L’islam, au sud du Sahara, a su se conformer afin de mieux attirer, aux réalités socio-historiques des peuples qu’il a conquis. Les confréries et leurs marabouts, au-delà de leur rôle purement religieux sont impliqués dans tous les domaines de la vie sociale, économique et politique. C’est d’ailleurs sur ce dernier plan qu’il fait le plus parler de lui ces dernières années. Il aura fallu la clairvoyance de figures comme El Hadji Malick Sy pour réussir cette islamisation en profondeur de la société en s’appuyant sur la sagesse enseignée par la Tarîqa Tijâniyya.

De simples acteurs religieux, les organisations confrériques sont devenues de véritables forces politiques incontournables au Sénégal. Malgré l’émergence de mouvement islamistes venus critiquer, selon leurs termes, « l’immobilisme et l’archaïsme » de ces structures, leur force ne fait que grandir. D’ailleurs, ces mouvements changent aujourd’hui de stratégies en se rapprochant des confréries afin de réaliser ce qu’ils appellent ” une société véritablement islamique “[13]. Il est certain que seule cette voie conciliatrice est en mesure de maintenir intact le succès de la religion du Prophète en terre africaine.

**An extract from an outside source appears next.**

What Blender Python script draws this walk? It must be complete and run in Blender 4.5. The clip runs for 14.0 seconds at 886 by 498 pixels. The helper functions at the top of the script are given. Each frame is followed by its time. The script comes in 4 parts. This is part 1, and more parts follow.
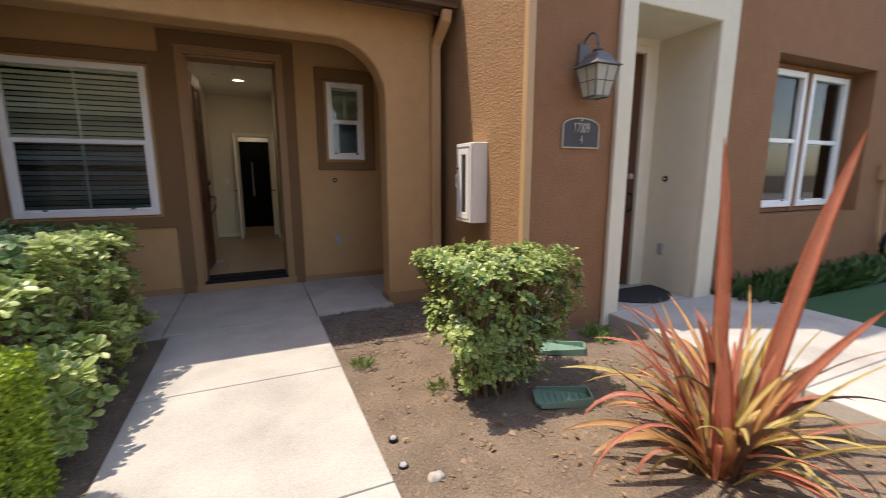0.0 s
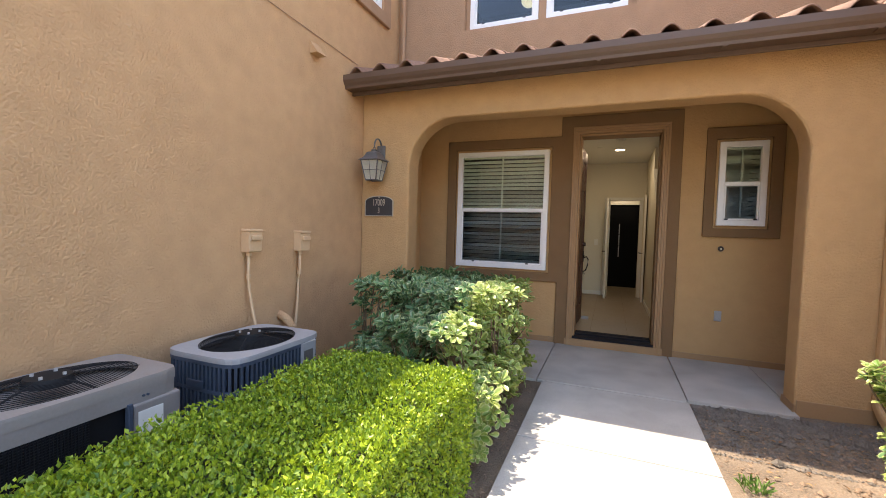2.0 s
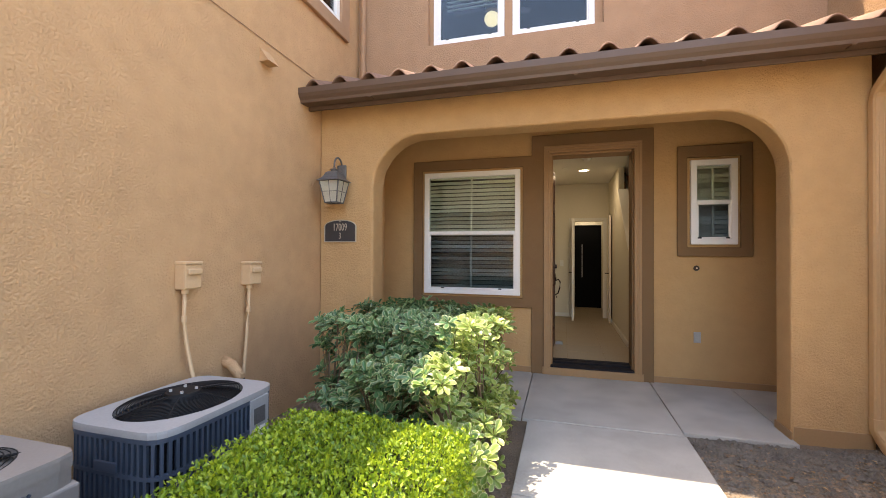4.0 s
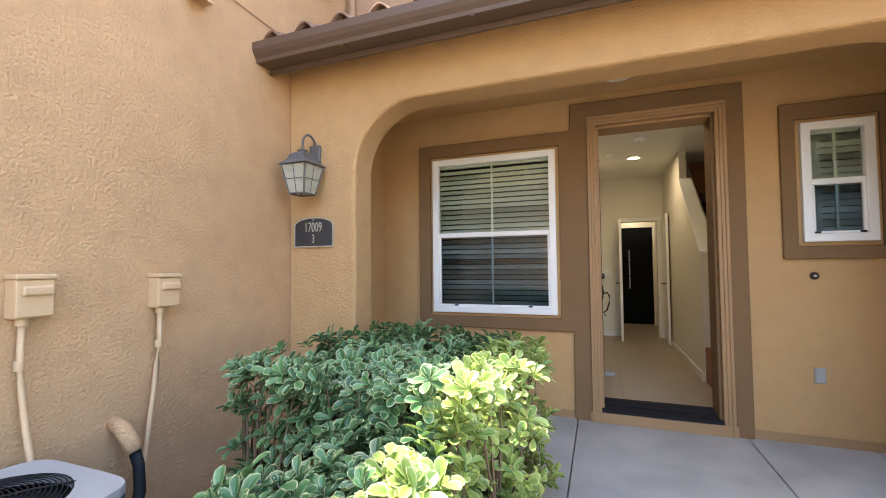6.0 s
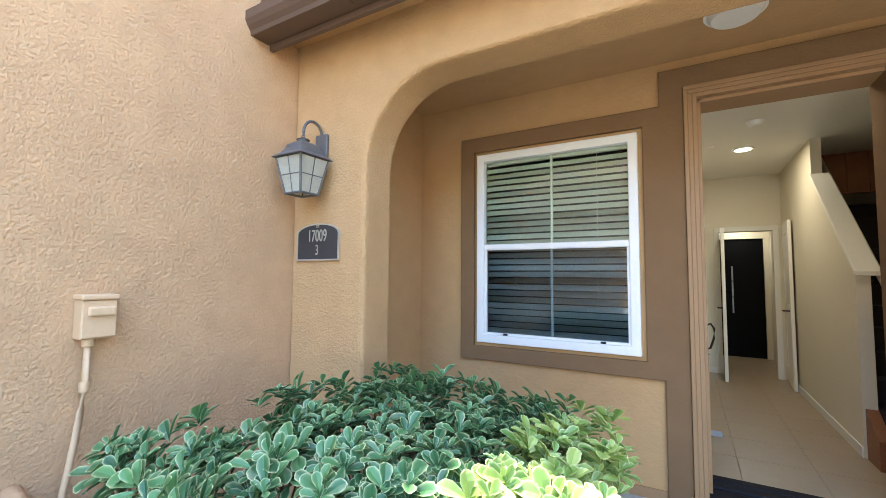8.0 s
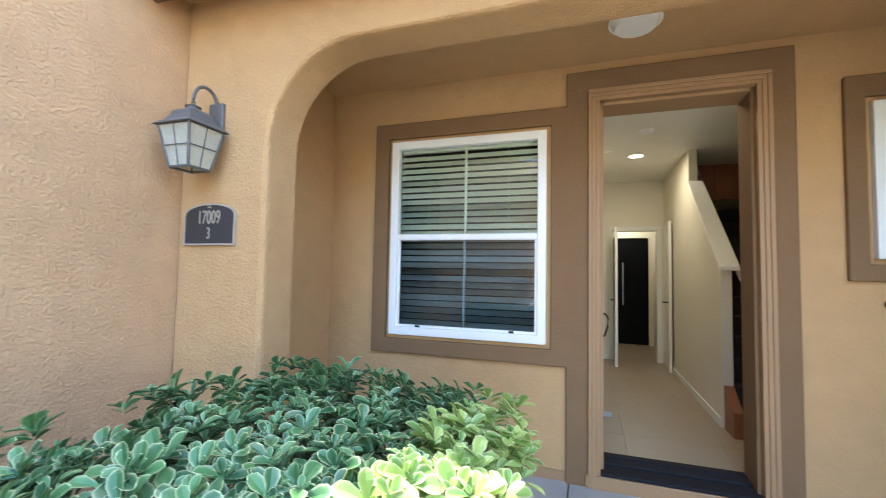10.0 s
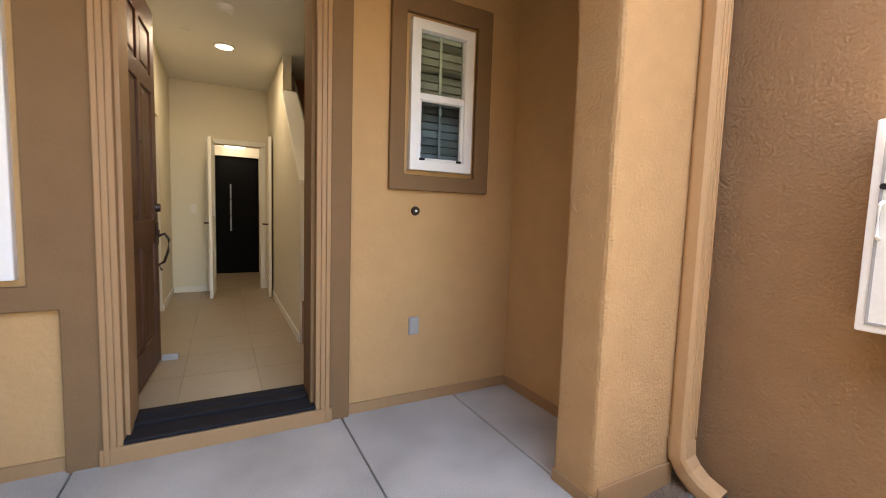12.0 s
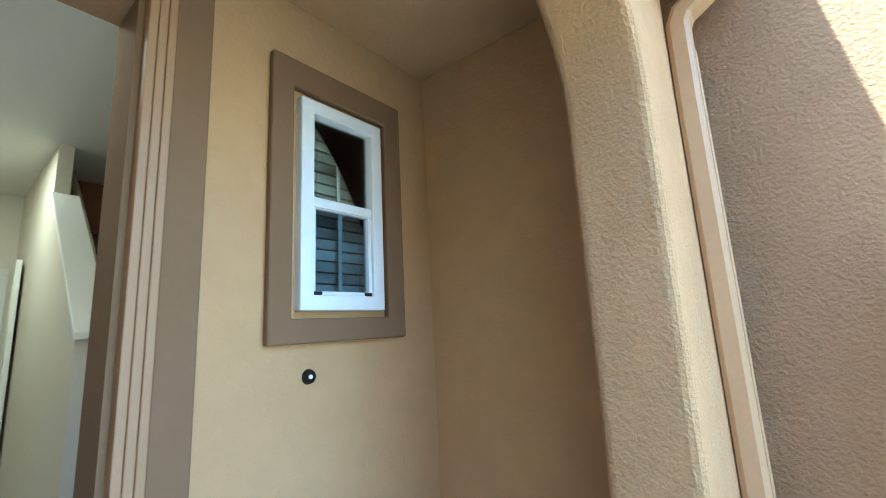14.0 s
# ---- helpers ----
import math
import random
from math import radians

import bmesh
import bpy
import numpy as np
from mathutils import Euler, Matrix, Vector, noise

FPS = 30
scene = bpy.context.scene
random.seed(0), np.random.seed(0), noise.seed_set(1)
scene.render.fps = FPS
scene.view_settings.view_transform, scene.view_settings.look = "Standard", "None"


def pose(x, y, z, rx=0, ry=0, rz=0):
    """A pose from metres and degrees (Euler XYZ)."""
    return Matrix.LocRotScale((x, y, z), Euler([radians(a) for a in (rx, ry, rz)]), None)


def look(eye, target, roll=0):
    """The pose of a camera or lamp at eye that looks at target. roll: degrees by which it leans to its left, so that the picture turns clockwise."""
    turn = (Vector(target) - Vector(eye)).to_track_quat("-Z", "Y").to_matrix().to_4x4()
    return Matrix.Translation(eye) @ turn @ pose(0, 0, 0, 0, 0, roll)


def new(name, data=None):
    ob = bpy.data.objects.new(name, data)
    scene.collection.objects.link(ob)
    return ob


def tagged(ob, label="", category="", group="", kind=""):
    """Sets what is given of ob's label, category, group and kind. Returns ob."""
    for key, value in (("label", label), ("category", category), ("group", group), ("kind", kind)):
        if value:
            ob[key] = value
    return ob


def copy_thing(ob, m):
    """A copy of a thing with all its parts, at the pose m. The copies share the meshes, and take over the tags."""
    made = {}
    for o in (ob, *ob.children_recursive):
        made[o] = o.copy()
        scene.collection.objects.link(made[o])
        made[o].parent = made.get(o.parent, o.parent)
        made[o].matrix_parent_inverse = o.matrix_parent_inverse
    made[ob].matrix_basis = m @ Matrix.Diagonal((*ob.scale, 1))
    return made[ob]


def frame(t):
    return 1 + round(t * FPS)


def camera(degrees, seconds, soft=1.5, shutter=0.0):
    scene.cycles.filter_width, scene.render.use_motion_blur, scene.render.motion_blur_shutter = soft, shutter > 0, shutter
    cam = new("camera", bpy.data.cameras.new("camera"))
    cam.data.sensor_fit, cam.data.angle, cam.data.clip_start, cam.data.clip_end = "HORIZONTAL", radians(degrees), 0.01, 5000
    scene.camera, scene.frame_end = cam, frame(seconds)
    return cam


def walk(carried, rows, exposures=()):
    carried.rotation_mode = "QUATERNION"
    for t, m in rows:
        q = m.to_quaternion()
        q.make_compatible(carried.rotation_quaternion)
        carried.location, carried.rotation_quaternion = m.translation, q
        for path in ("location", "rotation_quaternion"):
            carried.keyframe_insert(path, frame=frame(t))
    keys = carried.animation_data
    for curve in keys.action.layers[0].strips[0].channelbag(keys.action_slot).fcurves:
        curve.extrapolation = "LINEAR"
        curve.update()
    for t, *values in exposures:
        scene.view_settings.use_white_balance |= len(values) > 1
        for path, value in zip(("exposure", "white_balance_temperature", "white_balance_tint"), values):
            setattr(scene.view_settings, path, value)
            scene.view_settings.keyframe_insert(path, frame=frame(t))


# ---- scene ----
cam = camera(93.1, 14.0, 0.8, 0.2)
PATH = [
    (0, (0.574, 0.275, 1.319), (1.372, 2.076, 0.973), -0.1),
    (0.5, (0.476, 0.356, 1.319), (0.646, 2.316, 0.957), -0.6),
    (1, (0.431, 0.351, 1.35), (0.012, 2.282, 1.042), 0.2),
    (1.5, (0.436, 0.305, 1.382), (-0.25, 2.172, 1.176), 1.5),
    (2, (0.374, 0.283, 1.393), (-0.367, 2.138, 1.298), 1.6),
    (2.5, (0.321, 0.29, 1.402), (-0.385, 2.161, 1.402), 1.1),
    (3, (0.289, 0.334, 1.406), (-0.373, 2.221, 1.417), 0.8),
    (3.2, (0.251, 0.355, 1.417), (-0.383, 2.252, 1.422), 0.8),
    (5.3, (0.048, 1.297, 1.381), (-0.456, 3.232, 1.429), -0.5),
    (5.5, (0.059, 1.412, 1.366), (-0.504, 3.33, 1.423), -0.7),
    (6, (-0.008, 1.753, 1.374), (-0.71, 3.624, 1.448), -0.6),
    (6.5, (-0.076, 2.027, 1.393), (-0.911, 3.842, 1.486), -0.1),
    (7, (-0.052, 2.314, 1.402), (-1.021, 4.061, 1.501), 0.3),
    (7.2, (-0.05, 2.41, 1.415), (-1.06, 4.132, 1.534), 0.3),
    (9.3, (-0.212, 2.648, 1.434), (-1.164, 4.402, 1.567), 1.3),
    (9.5, (-0.194, 2.659, 1.419), (-1.102, 4.436, 1.557), 1.4),
    (10, (-0.119, 2.664, 1.399), (-0.762, 4.554, 1.506), 1.1),
    (10.5, (-0.011, 2.712, 1.335), (-0.174, 4.705, 1.307), 1.3),
    (11, (0.169, 2.818, 1.263), (0.462, 4.792, 1.12), 1.8),
    (11.5, (0.341, 2.971, 1.25), (0.995, 4.849, 1.041), 2.1),
    (12, (0.406, 3.247, 1.25), (1.338, 5.008, 1.081), 1.8),
    (12.5, (0.441, 3.514, 1.315), (1.505, 5.207, 1.27), 0.6),
    (13, (0.525, 3.779, 1.377), (1.702, 5.392, 1.485), -0.6),
    (13.5, (0.524, 4.009, 1.445), (1.865, 5.468, 1.723), -1.9),
    (14, (0.524, 4.204, 1.428), (2.052, 5.443, 1.789), -3.0),
]
walk(cam, [(t, look(eye, target, roll)) for t, eye, target, roll in PATH], [
    (0, 1.6, 7400, 16), (1, 2.15, 7300, 20), (2, 2.66, 7700, 14), (3, 2.78, 8400, 14), (5.5, 3.22, 7600, 12), (6.5, 3.47, 6900, 8),
    (9.5, 3.78, 6100, 3), (10.5, 3.75, 6300, 4), (11, 3.65, 7500, 15), (11.5, 3.65, 6800, 9), (12.5, 3.62, 8800, 16), (13, 3.95, 6800, 2), (14, 4.1, 4750, -12)])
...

L’islam s’est fait accepter par la voie du soufisme. Ce dernier, en raison de sa forte connotation mystique, offre à des Africains avides de symboles, un cadre d’épanouissement religieux adapté à leur milieu originel. Cet islam confrérique reste, aujourd’hui, le principal rempart contre l’islamisme radical qui secoue plusieurs régions du monde. Cependant, il convient d’ être attentif aux évolutions récentes marquées par la déception de certaines couches vis-à-vis des confréries perçues comme des alliés du pouvoir et l’influence grandissante des doctrines venues d’Arabie.

Même si les influences venues du nord du Sahara ont contribué à modeler son destin, l’Afrique subsaharienne n’avait-elle pas, avant l’expansion de l’islam, une histoire propre qui correspondait à un environnement spécifique ? Cette histoire façonnée par la colonisation, l’émergence d’élites religieuses et une quête d’identité nationale en perpétuelle reconstruction semble avoir vocation à se répéter.

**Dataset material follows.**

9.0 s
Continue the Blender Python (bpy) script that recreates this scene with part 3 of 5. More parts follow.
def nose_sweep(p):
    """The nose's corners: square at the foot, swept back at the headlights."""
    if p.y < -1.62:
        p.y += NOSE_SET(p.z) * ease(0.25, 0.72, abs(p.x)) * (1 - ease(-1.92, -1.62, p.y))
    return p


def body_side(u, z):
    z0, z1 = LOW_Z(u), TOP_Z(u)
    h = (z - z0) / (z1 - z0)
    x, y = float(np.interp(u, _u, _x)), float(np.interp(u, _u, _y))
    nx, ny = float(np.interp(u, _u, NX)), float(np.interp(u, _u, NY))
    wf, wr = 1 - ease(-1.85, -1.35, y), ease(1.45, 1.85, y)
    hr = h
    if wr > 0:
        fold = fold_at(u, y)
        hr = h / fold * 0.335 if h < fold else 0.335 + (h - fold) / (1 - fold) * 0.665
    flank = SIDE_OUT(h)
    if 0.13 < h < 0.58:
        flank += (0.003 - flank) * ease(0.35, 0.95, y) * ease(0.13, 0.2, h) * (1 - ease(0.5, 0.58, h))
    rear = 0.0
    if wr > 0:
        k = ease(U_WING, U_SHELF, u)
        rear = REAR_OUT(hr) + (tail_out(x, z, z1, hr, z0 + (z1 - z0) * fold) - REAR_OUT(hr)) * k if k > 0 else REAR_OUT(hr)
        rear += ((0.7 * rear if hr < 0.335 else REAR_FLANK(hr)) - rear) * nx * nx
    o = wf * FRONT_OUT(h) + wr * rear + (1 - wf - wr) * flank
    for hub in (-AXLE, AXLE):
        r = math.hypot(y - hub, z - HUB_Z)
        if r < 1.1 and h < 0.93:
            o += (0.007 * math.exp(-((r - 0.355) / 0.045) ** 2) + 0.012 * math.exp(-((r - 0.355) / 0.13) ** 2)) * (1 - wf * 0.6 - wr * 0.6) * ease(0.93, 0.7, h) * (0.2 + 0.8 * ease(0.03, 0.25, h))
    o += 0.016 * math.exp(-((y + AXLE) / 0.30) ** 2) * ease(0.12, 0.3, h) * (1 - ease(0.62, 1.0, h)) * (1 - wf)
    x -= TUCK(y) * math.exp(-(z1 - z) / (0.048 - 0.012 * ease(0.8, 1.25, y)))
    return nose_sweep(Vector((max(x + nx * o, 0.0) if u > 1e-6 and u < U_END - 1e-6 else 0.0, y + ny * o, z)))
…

Il n’empêche que jusqu’à présent la reconnaissance de cette spécificité au-delà des qualificatifs, pose un problème certain.

Seule la prise en compte de ces réalités, dans un esprit de respect des différences pourrait aider à une meilleure compréhension de l’islam africain qui n’a jamais été en périphérie du monde musulman.

Des figures africaines de l’islam comme El Hadji Malick Sy mériteraient d’être connues dans le monde arabe qui, sur le plan religieux, a aussi beaucoup à apprendre des autres contrées. Les œuvres variées et consistantes de Cheikh El Hadji Malick Sy sont pleines de leçons, d’expériences, de sagesse et de réponses adéquates à un monde musulman qui ne cesse de s’interroger.



[1] Iba Der THIAM. L’évolution politique et syndicale du Sénégal de 1836 à 1936. Thèse d’Etat Sorbonne 1983, 9 tomes

[2] Mbaye El Hadj Rawane :La pensée d’El Hadj Malick Sy : un pôle d’attraction entre la sharî‘a et la tarîqa. Thèse d’Etat Lettres Paris 3 Nouvelle Sorbonne 1993 p141.

[3]– voir son Discours sur le colonialisme.

[4] R. Mbaye : ibid p142.

[5]– l’expression est de Cheikh Hamidou Kane, utilisée dans son roman pour désigner les écoles coraniques »

[6]– Aujourd’hui, petite localité à une vingtaine de km de Tivaoauane au centre ouest du Sénégal..

[7]– Mot wolof désignant les disciples d’un cheikh, de l’arabe tâlib (étudiant, élève)

[8] Revue Al-Azhar Juin 95 C’est nous qui traduisons.

[9]– sa ville natale au nord du Sénégal.

[10]– surnom d’El hadji Malick qui veut dire « patriarche » en Peul.

[11] Appel de Tivaouane.

[12] M. Arkoun : Communauté musulmane : données et débat. PUF 1978 p104.

[13]– voir notre article dans Prologues 2005 « Pour une ré-étude du militantisme islamique au Sud du Sahara » où nous insistons sur la nécessité d’un renouvellement des paradigmes dans l’approche de l’islam africain et de son évolution.